Exercise directions
Reproduce all the lines exactly as they stand, apart from the pictures.
::::::::
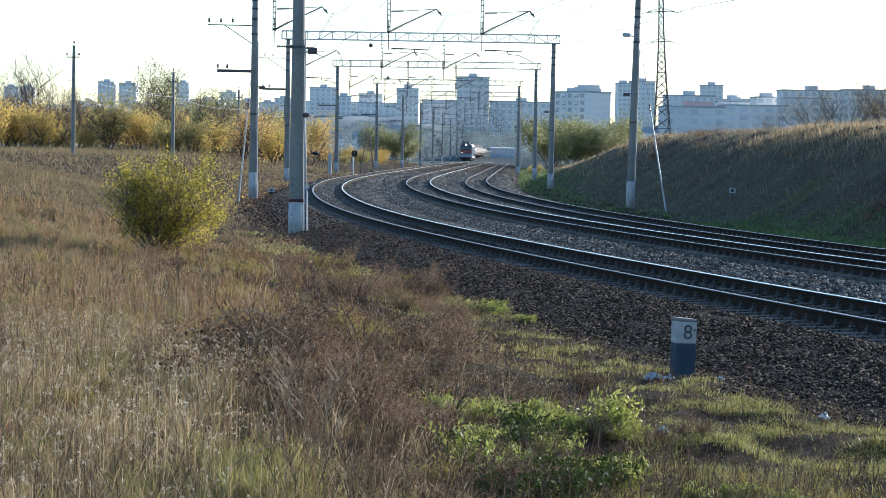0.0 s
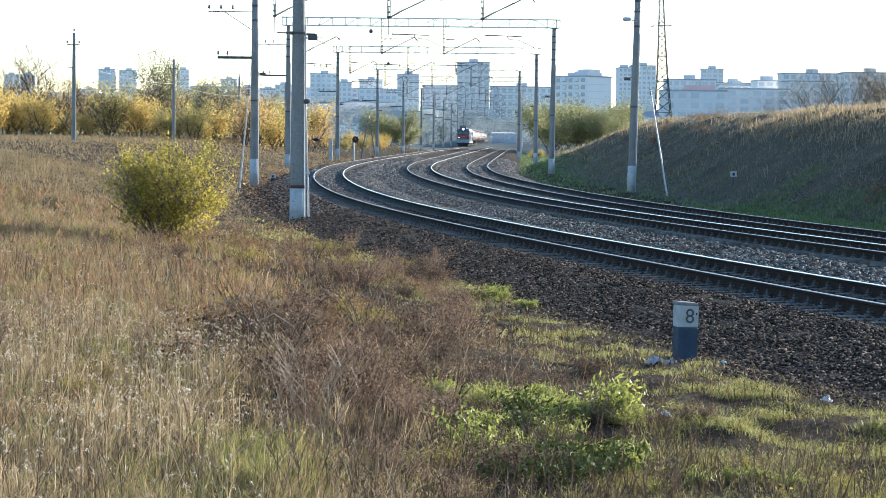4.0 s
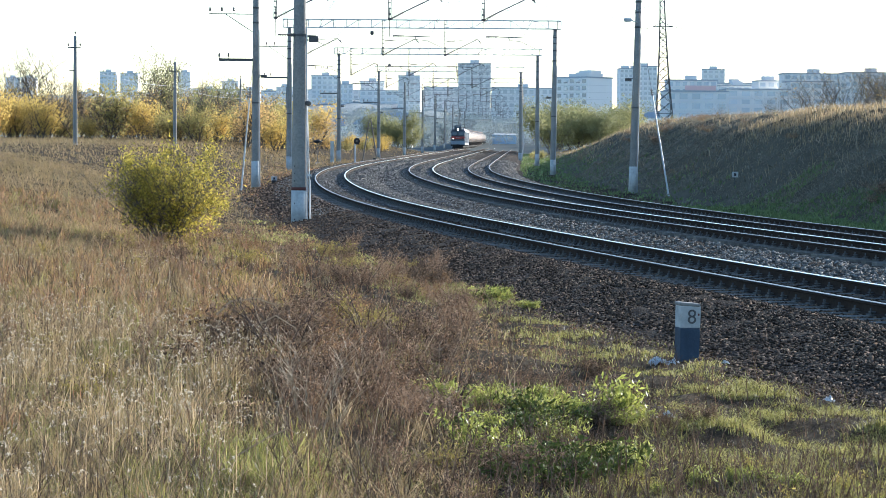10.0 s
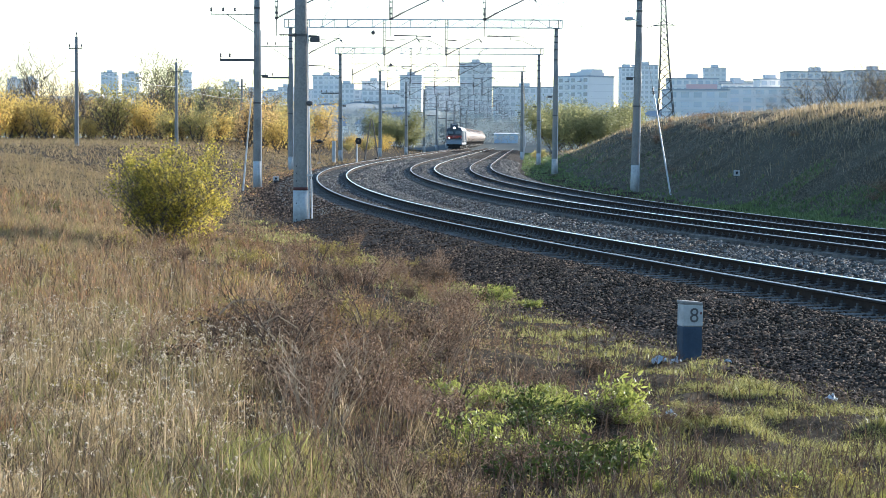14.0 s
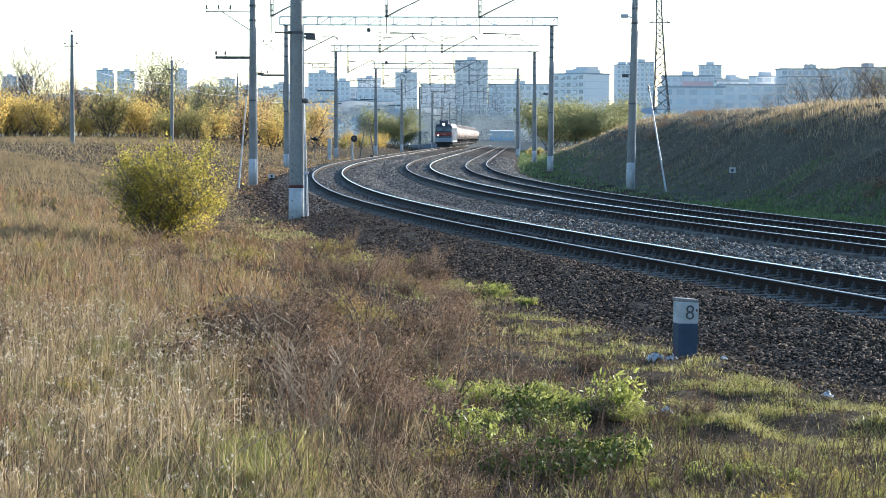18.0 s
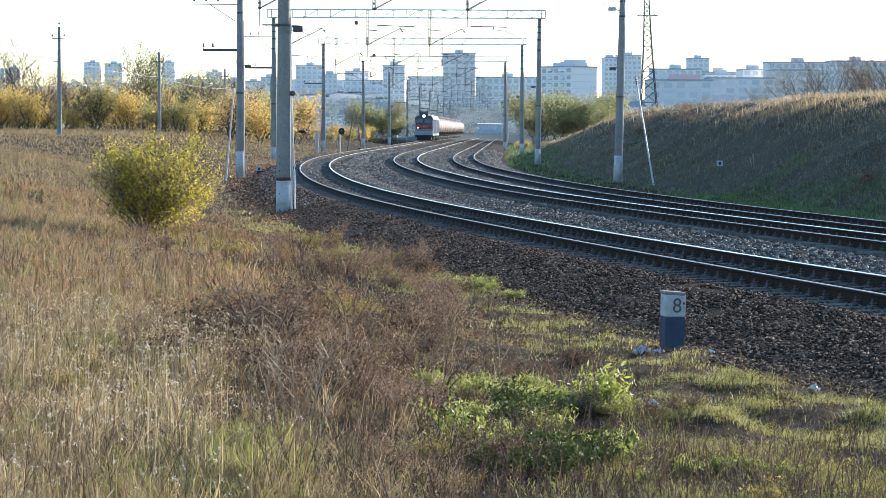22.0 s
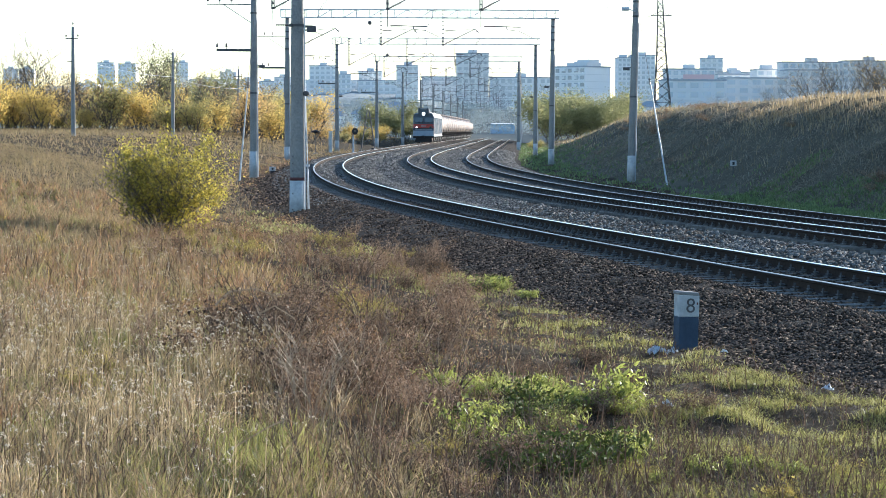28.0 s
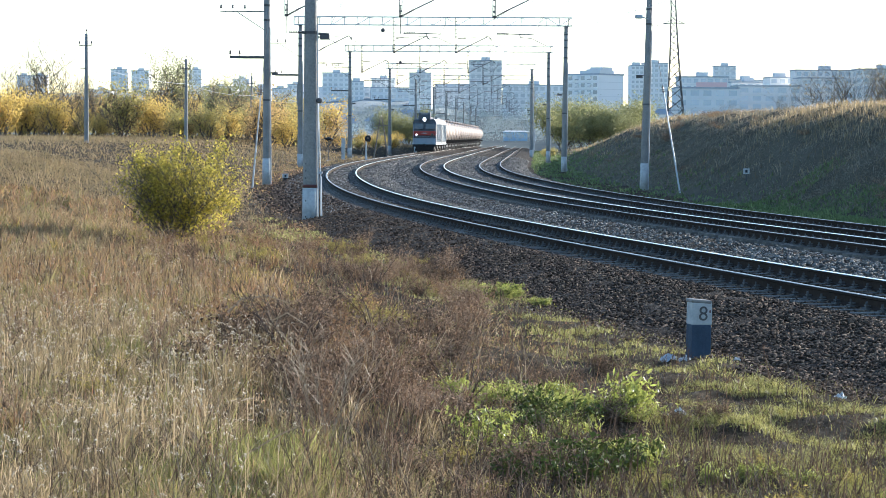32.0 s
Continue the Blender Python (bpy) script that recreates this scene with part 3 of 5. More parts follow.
# ---------- train ----------
LOCO_RED = surface("loco_red", [(0.30, 0.04, 0.03), (0.46, 0.07, 0.05)], 0.45, grain=6, stain=0.8, bump=0.05)
LOCO_GREY = surface("loco_grey", [(0.24, 0.28, 0.32), (0.34, 0.38, 0.42)], 0.5, grain=6, stain=0.8, bump=0.05)
LOCO_DARK = surface("loco_slate_blue", [(0.055, 0.065, 0.08), (0.105, 0.12, 0.14)], 0.5, grain=6, stain=0.8, bump=0.05)
LOCO_LIGHT = surface("loco_light_panel", [(0.36, 0.345, 0.33), (0.48, 0.465, 0.45)], 0.75, grain=5, stain=0.7, bump=0.05)
TANK_SKIN = surface("tank_skin", [(0.22, 0.15, 0.12), (0.36, 0.28, 0.23), (0.48, 0.40, 0.34)], 0.75, grain=3, stain=0.5, bump=0.05, own=0.3)
UNDER = surface("underframe_black", [(0.015, 0.014, 0.013), (0.04, 0.036, 0.032)], 0.8, grain=8, stain=1)
DARK_GLASS = surface("dark_cab_glass", [(0.012, 0.015, 0.02), (0.03, 0.035, 0.04)], 0.1, grain=1, bump=0, spec=0.8)
LAMP_WHITE = glow("headlamp_glow", (1.0, 0.96, 0.86), 3.0)
LAMP_RED = glow("buffer_lamp_glow", (1.0, 0.72, 0.62), 2.2)


def wheelset(g, y, z=0.5, r=0.5, half=0.72):
    for sx in (-half, half):
        g.tube((sx - 0.06, y, z), (sx + 0.06, y, z), r, n=18)
    g.tube((-half, y, z), (half, y, z), 0.09, n=8)
    return g


def bogie(parent, y0):
    b = part("bogie", Geo().bevelled((-0.98, y0, 0.55), (0.16, 2.7, 0.28), 0.03).bevelled((0.98, y0, 0.55), (0.16, 2.7, 0.28), 0.03).box((0, y0, 0.7), (2.0, 0.5, 0.25)), UNDER, parent)
    for dy in (-0.95, 0.95):
        part("wheelset", wheelset(Geo(), y0 + dy), UNDER, b)
    return b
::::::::
Solution
0.0 s
4.0 s
10.0 s
14.0 s
18.0 s
22.0 s
28.0 s
32.0 s
Continue the Blender Python (bpy) script that recreates this scene with part 3 of 5. More parts follow.
# ---------- train ----------
LOCO_RED = surface("loco_red", [(0.30, 0.04, 0.03), (0.46, 0.07, 0.05)], 0.45, grain=6, stain=0.8, bump=0.05)
LOCO_GREY = surface("loco_grey", [(0.24, 0.28, 0.32), (0.34, 0.38, 0.42)], 0.5, grain=6, stain=0.8, bump=0.05)
LOCO_DARK = surface("loco_slate_blue", [(0.055, 0.065, 0.08), (0.105, 0.12, 0.14)], 0.5, grain=6, stain=0.8, bump=0.05)
LOCO_LIGHT = surface("loco_light_panel", [(0.36, 0.345, 0.33), (0.48, 0.465, 0.45)], 0.75, grain=5, stain=0.7, bump=0.05)
TANK_SKIN = surface("tank_skin", [(0.22, 0.15, 0.12), (0.36, 0.28, 0.23), (0.48, 0.40, 0.34)], 0.75, grain=3, stain=0.5, bump=0.05, own=0.3)
UNDER = surface("underframe_black", [(0.015, 0.014, 0.013), (0.04, 0.036, 0.032)], 0.8, grain=8, stain=1)
DARK_GLASS = surface("dark_cab_glass", [(0.012, 0.015, 0.02), (0.03, 0.035, 0.04)], 0.1, grain=1, bump=0, spec=0.8)
LAMP_WHITE = glow("headlamp_glow", (1.0, 0.96, 0.86), 3.0)
LAMP_RED = glow("buffer_lamp_glow", (1.0, 0.72, 0.62), 2.2)


def wheelset(g, y, z=0.5, r=0.5, half=0.72):
    for sx in (-half, half):
        g.tube((sx - 0.06, y, z), (sx + 0.06, y, z), r, n=18)
    g.tube((-half, y, z), (half, y, z), 0.09, n=8)
    return g


def bogie(parent, y0):
    b = part("bogie", Geo().bevelled((-0.98, y0, 0.55), (0.16, 2.7, 0.28), 0.03).bevelled((0.98, y0, 0.55), (0.16, 2.7, 0.28), 0.03).box((0, y0, 0.7), (2.0, 0.5, 0.25)), UNDER, parent)
    for dy in (-0.95, 0.95):
        part("wheelset", wheelset(Geo(), y0 + dy), UNDER, b)
    return b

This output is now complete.